Häuser brennen, Molotowcocktails fliegen durch die Luft, Schlägertrupps liefern sich Schlachten mit der Polizei, liberale Blogger werden von religiösen Fundamentalisten angegriffen. Seit Wochen wird der südasiatische Staat Bangladesch von blutigen Unruhen und heftigen Protesten erschüttert. Allein in den vergangenen vier Tagen sollen über 60 Menschen getötet worden sein. Am Wochenende eskalierten die Krawalle weiter. In Teilen des 147 Millionen Einwohner zählenden Landes wurde ein Versammlungsverbot verhängt, die Regierung ließ im Norden die Armee ausrücken, um die Unruhen einzudämmen. „Bangladesch brennt“, schrieb die indische Zeitung „Times of India“.

Auslöser sind Haft- und Todesurteile gegen mehrere Führer der islamischen Partei Jamaat-i-Islami wegen Kriegsverbrechen im Unabhängigkeitskrieg von 1971. Am Donnerstag hatte ein von der Regierung eingesetztes Tribunal auch den 73-jährigen Vizepräsidenten der Jamaat, Delwar Hossain Sayedee, wegen Mordes und Vergewaltigung zum Tod verurteilt. Aus Protest riefen die Jamaat sowie die größte Oppositionspartei BNP zu einem mehrtägigen Generalstreik auf. Jamaat-Anhänger griffen Polizisten an und zündeten Häuser von Politikern der Regierungspartei Awami Liga an. Die Jamaat wähnt einen Feldzug von Premierministerin Sheikh Hasina hinter den Urteilen, um die Opposition zu schwächen. Die islamische Partei ist traditionell ein Koalitionspartner der Oppositionspartei BNP, die von Hasinas Erzfeindin Khaleda Zia geführt wird.
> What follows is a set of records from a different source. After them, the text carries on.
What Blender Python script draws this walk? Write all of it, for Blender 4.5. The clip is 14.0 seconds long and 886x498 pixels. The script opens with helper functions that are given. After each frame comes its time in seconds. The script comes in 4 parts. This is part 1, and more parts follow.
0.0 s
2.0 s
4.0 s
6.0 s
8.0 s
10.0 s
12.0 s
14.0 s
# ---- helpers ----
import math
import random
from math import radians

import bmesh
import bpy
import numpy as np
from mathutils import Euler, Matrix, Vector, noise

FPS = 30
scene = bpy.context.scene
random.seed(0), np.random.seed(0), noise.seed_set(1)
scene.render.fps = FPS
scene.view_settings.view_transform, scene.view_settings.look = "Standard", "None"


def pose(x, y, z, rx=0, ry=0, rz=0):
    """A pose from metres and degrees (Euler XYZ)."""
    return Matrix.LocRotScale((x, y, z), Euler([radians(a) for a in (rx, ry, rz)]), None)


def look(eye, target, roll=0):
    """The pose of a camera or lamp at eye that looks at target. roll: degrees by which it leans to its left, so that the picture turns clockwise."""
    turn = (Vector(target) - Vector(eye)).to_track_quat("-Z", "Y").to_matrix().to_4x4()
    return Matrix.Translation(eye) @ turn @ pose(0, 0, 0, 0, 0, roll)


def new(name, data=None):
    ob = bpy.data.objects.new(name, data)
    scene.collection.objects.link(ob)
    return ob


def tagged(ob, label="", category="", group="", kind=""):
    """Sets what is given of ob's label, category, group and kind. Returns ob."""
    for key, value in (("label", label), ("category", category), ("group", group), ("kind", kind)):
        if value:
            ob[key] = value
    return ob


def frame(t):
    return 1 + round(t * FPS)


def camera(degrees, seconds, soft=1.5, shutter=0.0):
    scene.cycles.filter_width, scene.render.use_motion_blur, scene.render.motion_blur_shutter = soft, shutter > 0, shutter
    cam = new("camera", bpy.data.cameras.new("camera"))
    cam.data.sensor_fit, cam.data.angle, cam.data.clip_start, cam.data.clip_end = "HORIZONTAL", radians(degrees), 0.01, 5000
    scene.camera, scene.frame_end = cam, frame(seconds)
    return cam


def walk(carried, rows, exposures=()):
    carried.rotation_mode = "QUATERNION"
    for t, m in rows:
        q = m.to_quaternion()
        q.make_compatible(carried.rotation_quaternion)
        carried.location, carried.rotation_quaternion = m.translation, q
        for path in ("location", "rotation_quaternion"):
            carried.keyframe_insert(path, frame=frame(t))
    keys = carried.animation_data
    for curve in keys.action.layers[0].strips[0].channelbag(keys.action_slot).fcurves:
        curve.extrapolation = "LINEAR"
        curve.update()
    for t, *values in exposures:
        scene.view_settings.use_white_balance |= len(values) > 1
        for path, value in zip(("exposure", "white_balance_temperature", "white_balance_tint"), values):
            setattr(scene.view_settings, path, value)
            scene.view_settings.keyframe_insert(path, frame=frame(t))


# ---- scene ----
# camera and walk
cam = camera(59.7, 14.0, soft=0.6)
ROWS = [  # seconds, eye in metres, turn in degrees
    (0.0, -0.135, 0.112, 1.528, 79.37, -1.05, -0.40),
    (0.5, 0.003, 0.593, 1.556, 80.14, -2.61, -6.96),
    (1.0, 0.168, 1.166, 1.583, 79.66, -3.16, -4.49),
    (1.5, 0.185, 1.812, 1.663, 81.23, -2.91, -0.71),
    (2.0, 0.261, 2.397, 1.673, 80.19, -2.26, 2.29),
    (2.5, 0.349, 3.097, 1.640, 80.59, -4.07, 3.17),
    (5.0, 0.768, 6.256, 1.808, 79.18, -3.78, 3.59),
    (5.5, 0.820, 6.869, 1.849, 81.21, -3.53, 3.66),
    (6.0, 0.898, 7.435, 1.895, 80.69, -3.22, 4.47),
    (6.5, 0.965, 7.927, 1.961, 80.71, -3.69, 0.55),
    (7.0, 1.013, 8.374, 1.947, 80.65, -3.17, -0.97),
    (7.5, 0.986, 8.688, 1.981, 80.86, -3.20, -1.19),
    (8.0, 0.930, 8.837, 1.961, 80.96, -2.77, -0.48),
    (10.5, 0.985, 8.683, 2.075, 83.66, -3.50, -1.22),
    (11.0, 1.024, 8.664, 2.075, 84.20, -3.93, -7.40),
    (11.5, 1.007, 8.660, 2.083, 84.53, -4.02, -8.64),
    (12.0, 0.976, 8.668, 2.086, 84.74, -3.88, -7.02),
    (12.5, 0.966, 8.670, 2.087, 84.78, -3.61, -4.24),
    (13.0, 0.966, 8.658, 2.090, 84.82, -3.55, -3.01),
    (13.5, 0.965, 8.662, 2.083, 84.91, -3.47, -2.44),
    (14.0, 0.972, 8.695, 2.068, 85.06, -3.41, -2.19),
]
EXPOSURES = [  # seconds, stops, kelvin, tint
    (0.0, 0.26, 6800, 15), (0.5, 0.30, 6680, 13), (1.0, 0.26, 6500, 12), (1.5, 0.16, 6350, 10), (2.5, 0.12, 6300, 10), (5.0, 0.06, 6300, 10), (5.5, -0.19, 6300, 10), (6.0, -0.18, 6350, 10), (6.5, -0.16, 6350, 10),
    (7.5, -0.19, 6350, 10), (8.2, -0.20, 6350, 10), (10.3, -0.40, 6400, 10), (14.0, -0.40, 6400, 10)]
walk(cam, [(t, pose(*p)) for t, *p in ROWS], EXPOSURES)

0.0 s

Bei den Unruhen geht es nur vordergründig um die Vergangenheit, in Wahrheit wohl eher um die Zukunft des Landes. Den Islamisten der Jamaat stehen meist junge Demonstranten, angeführt von Bloggern und Online-Aktivisten, gegenüber, die seit Anfang Februar zu Tausenden im Shahbagh-Viertel in der Hauptstadt Dhaka demonstrieren. Sie fordern ein Verbot der Jamaat, die als eine treibende Kraft hinter der Islamisierung des Landes gilt. Die Autorin Taslima Nasrin, die seit 1995 im Exil lebt, glaubt, der Aufstand sei ein erstes Aufbegehren gegen die Islamisierung. „Nach Jahrzehnten des Schweigens“ sei die Geduld der Protestierer am Ende.